Nous étions placés à portée de canon d’une muraille, mais ce n’était qu’une enceinte éloignée du véritable retranchement des Turcomans, d’à peu près une demi portée de canon, d’où il advint que jamais un seul de nos projectiles ne tomba chez eux. Au contraire, les ennemis avaient, sur cette même ligne de murailles, deux petits mamelons armés chacun d’un canon dont ils se servaient assez bien. Leurs boulets arrivaient souvent au milieu de nous. Les Persans trouvèrent ce procédé fort incommode. Les principaux chefs firent élever du côté des Turcomans, autour de leurs tentes, de petits murs en boue, de l’épaisseur de deux décimètres, afin de se mettre à l’abri des boulets.
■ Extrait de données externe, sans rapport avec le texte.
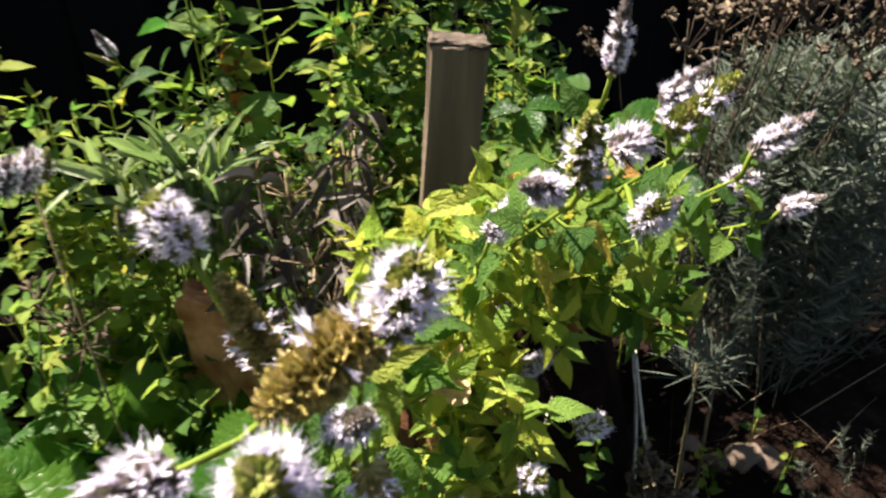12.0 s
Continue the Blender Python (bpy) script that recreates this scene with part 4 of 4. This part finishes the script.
CURLED = plain("withered_leaf_grey", [(0.25, (0.045, 0.037, 0.028)), (0.55, (0.10, 0.088, 0.072)), (0.85, (0.24, 0.225, 0.20))], 0.85, 90, 400, 0.5, 0.0008, by="object", spec=0.1)
CURLED_BLADES = [mesh_of("withered_leaf", blade(rw, 10, 4, lance, 0.02, dr, fo, 0.02, 340 + i, 2.0), CURLED) for i, (rw, dr, fo) in enumerate([(0.12, 0.9, 0.6), (0.15, 0.6, 0.9), (0.10, 1.1, 0.4)])]
for x, y, z in [(rnd(0.635, 0.80), rnd(0.57, 0.70), rnd(0.43, 0.585)) for i in range(17)]:
    f = Vector(foot(x + rnd(0.0, 0.05), y + rnd(0.0, 0.06)))
    plant = thing("withered_sage", f, "withered grey-brown sage stem with curled hanging leaves", "withered sage", "withered sage stems")
    pts = smooth_path([f, f.lerp(Vector((x, y, z)), 0.6) + Vector((rnd(-0.02, 0.02), 0, 0.01)), (x, y, z)], 10)
    bm = bmesh.new()
    tube(bm, [p - f for p in pts], [0.0016 - 0.00008 * k for k in range(11)], 5)
    ob = new("stem", mesh_of("stem", bm, TWIG))
    ob.parent = plant
    for k in range(13):
        p = pts[min(10, int(rnd(0.5, 1.0) * 10.99))]
        b = rnd(0, 6.28)
        add_leaf(plant, CURLED_BLADES, p, (math.cos(b), math.sin(b), rnd(-0.9, 0.7)), rnd(0.018, 0.042), (rnd(-0.5, 0.5), rnd(-0.8, 0.3), 0.6), 1.0, "leaf")


def strands(name, count, place, material, label, category, wide, kind="stuff", at=(0, 0, 0)):
    """Many narrow blades joined into one part; place() gives root, way, length and droop."""
    bm = bmesh.new()
    uvl = bm.loops.layers.uv.new("uv")
    for i in range(count):
        root, way, length, droop = place()
        root, way = Vector(root), Vector(way).normalized()
        side = way.cross(Vector((rnd(-1, 1), rnd(-1, 1), rnd(-1, 1)))).normalized() * wide * rnd(0.7, 1.3)
        prev = None
        for k in range(4):
            u = k / 3
            c = root + way * length * u - Vector((0, 0, droop * u * u))
            w = side * (1 - 0.85 * u) if k else side * 0.7
            pair = (bm.verts.new(c - w), bm.verts.new(c + w))
            if prev:
                f = bm.faces.new((prev[0], prev[1], pair[1], pair[0]))
                for loop, uvv in zip(f.loops, ((u - 0.33, 0), (u - 0.33, 1), (u, 1), (u, 0))):
                    loop[uvl].uv = uvv
            prev = pair
    return solo(name, mesh_of(name, bm, material), Matrix.Identity(4), label, category, kind=kind)


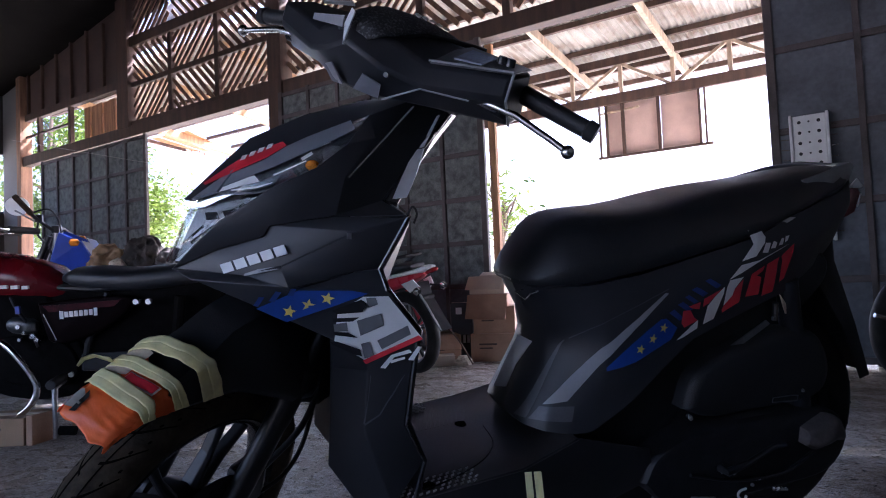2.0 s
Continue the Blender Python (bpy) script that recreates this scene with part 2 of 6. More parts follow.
# ---- mesh helpers ----
def obj(name, bm, material, parent=None, label="", smooth=None, bevel=0.0, solid=0.0):
    """Link a bmesh as one object. smooth: crease angle in degrees."""
    bm.normal_update()
    me = bpy.data.meshes.new(name)
    if smooth is not None:
        lim = radians(smooth)
        for f in bm.faces:
            f.smooth = True
        for e in bm.edges:
            if len(e.link_faces) == 2 and e.calc_face_angle(0) > lim:
                e.smooth = False
    bm.to_mesh(me)
    bm.free()
    if isinstance(material, (list, tuple)):
        for q in material:
            me.materials.append(q)
    else:
        me.materials.append(material)
    ob = new(name, me)
    if parent is not None:
        ob.parent = parent
    if solid:
        s = ob.modifiers.new("thickness", "SOLIDIFY")
        s.thickness, s.offset = solid, -1
    if bevel:
        b = ob.modifiers.new("edges", "BEVEL")
        b.width, b.segments, b.limit_method, b.angle_limit = bevel, 2, "ANGLE", radians(28)
        b.harden_normals = False
    if label:
        tagged(ob, label)
    return ob


def part(name, bm, material, parent, label="", **kw):
    return obj(name, bm, material, parent, label, **kw)


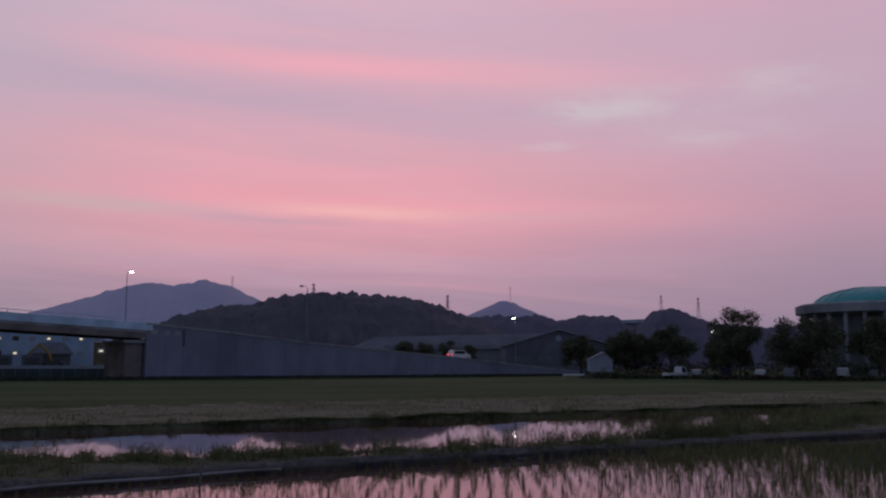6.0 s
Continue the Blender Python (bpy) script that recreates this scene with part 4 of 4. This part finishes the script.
# lumpy mud bank between gutter and water
bs, bt = np.arange(-3.0, 16.4, 0.045), np.arange(1.41, 3.0, 0.045)
mr, ms = np.meshgrid(bt, bs)
mx, my = 0.925 * mr - 0.38 * ms, 0.38 * mr + 0.925 * ms
mz = ground_height(mx, my) + 0.02
wet = np.clip((mz - WATER + 0.10) / 0.12, 0, 1)
mz = mz + wet * (0.09 * np.abs(lumps(mx, my, 4.5, 2.0)) + 0.11 * np.abs(lumps(mx, my, 10.0, 6.0)) + 0.06 * np.abs(lumps(mx, my, 21.0, 9.0)) - 0.05)
mz[:, 0] -= 0.06
nb, na = mr.shape
ii = np.arange(nb * na).reshape(nb, na)
qd = np.stack([ii[:-1, :-1], ii[:-1, 1:], ii[1:, 1:], ii[1:, :-1]], -1).reshape(-1, 4)
mb = mesh_object("mud_bank", np.stack([mx, my, mz], -1).reshape(-1, 3).tolist(), qd.tolist(), M["mud"], smooth=True)
tagged(mb, "lumpy dark bank of wet mud beside the gutter", "mud bank", kind="structure")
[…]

Un jour, causant avec mon voisin, le général Assan-Ali-Khan, aide de camp du roi, l’un des plus braves chefs de l’expédition, je le vis se tapir derrière son mur parce qu’il venait d’entendre le canon : je ne pus m’empêcher de rire aux éclats et j’eus toute la peine du monde à lui persuader que son petit mur de deux décimètres d’épaisseur était parfaitement incapable d’arrêter un boulet. Cela seul suffit, je crois, pour donner une idée de l’armée persane et de ses chefs.
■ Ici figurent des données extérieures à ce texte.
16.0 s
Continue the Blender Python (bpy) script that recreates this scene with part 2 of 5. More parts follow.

Le 16, toutes les troupes sortirent du camp et avancèrent en se rapprochant du Mourgab. Les canons ouvrirent le feu et on ne cessa de tirer dans la direction des murailles et des deux mamelons. Les Tekkés ripostèrent vivement. Ils crurent sans doute qu’on allait marcher sur leur campement, car à l’endroit où nous étions le Mourgab est guéable ; aussi firent-ils une sortie vigoureuse, se tenant toujours cachés et profitant des inégalités du terrain et des canaux pour venir attaquer les ailes et nous empêcher d’avancer. À notre aile droite périt un général, très-estimé des Persans, Mehemet-Hussein-Khan.
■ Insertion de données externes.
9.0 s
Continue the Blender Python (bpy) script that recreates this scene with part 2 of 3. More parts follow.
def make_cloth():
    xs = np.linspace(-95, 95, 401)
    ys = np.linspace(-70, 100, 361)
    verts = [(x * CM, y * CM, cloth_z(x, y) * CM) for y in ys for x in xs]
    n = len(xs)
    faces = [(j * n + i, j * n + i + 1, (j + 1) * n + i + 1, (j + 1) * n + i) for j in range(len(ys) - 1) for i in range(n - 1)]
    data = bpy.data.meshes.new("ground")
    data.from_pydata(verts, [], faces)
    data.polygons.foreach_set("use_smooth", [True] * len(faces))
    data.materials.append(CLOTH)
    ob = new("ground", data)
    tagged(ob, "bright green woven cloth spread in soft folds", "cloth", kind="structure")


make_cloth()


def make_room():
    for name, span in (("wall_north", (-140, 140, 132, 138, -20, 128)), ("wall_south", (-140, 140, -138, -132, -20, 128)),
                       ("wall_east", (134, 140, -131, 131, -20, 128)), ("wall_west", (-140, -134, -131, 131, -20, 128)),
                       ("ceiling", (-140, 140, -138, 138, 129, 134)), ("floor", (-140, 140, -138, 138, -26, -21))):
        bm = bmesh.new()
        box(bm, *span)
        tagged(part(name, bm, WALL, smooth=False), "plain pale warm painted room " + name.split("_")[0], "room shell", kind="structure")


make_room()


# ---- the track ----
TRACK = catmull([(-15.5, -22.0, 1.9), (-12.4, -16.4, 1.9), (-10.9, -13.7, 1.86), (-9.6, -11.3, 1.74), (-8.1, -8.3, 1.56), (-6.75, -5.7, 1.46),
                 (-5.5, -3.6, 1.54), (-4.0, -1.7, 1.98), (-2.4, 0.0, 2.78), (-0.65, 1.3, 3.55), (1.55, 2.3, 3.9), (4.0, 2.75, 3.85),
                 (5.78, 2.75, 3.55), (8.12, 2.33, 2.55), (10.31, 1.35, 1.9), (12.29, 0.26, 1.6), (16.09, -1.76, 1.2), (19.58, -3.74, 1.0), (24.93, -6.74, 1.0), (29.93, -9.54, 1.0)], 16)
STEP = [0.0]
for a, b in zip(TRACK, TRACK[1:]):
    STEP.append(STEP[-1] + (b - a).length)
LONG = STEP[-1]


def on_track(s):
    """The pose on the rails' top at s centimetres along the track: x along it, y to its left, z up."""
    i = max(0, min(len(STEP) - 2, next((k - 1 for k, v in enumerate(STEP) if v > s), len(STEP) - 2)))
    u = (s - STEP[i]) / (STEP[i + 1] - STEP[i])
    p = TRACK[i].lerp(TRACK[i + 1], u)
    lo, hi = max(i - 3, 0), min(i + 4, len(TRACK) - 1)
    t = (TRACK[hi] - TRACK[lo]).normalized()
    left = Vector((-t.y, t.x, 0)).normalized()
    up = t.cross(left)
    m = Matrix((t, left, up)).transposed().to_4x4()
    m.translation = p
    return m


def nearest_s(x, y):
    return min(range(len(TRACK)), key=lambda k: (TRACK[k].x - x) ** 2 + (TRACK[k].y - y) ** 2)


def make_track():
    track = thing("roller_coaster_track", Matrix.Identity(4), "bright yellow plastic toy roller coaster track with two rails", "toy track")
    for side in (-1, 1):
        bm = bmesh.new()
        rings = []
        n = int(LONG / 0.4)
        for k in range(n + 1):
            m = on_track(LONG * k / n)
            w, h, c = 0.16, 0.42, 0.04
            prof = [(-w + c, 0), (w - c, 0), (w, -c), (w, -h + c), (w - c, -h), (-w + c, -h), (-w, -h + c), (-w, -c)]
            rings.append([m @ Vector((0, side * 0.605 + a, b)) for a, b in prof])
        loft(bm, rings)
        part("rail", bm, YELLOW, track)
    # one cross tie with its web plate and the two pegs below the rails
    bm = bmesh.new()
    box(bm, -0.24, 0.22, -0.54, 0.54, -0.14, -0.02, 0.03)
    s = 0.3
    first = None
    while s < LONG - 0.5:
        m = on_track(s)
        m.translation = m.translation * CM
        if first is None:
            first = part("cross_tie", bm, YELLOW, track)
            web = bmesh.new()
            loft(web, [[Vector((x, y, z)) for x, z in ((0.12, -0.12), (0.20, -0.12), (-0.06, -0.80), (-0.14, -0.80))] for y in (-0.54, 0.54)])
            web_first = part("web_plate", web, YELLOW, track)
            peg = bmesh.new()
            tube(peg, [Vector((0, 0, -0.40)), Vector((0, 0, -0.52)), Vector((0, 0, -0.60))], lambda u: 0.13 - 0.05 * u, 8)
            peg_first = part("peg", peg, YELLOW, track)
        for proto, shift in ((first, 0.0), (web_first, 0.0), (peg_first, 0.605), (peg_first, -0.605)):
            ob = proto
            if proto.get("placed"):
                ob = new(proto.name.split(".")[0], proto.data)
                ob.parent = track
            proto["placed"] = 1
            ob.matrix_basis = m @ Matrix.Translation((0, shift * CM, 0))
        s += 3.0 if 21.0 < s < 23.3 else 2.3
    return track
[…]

Vers les quatre heures du soir on fit cesser la canonnade et l’armée rentra dans le camp, ayant perdu des hommes et brûlé une grande quantité de poudre, sans le moindre avantage.

Les Turcomans, fixés sur la manière d’opérer des Persans s’enhardirent singulièrement et ne cessèrent plus de nous harceler ; il ne fut plus possible de sortir du camp pour faire du vert que sous la protection de nombreuses escortes et de canons.

Une de ces escortes fut surprise par les Turcomans qui enlevèrent deux canons avec les munitions ; aussitôt ils tournèrent les pièces contre les Persans qu’ils mitraillèrent de sorte à les obliger de regagner le camp au plus vite. Ce fait d’armes acheva de répandre la consternation et le découragement parmi les Persans.

Il fut décidé qu’on quitterait le camp dans la nuit du 2 au 3 octobre. L’armée fut divisée en deux colonnes.

La seconde, formant l’arrière-garde, et commandée par le général Hamzè-Mirza, se mit en marche vers les quatre heures du matin. Ce fut avec cette dernière que je partis.

Les Turcomans, informés de nos moindres mouvements, avaient réussi à inonder presque tout le terrain que nous avions à parcourir pour regagner Marv.

Malgré la difficulté de la marche dans de telles conditions, nous arrivâmes au lever du soleil à un kilomètre de la partie de l’armée qui nous avait précédés, sans avoir été inquiétés. Déjà le convoi des munitions et des bagages se rangeait près de la première colonne lorsque la nôtre fut attaquée avec une énergie telle qu’après un quart d’heure elle fut obligée de gagner en désordre la position de la première.

Au même moment, le convoi qui se trouvait le long d’un terrain marécageux et couvert de roseaux fut attaqué et enlevé par les Turcomans qui jusque-là s’étaient tenus en embuscade.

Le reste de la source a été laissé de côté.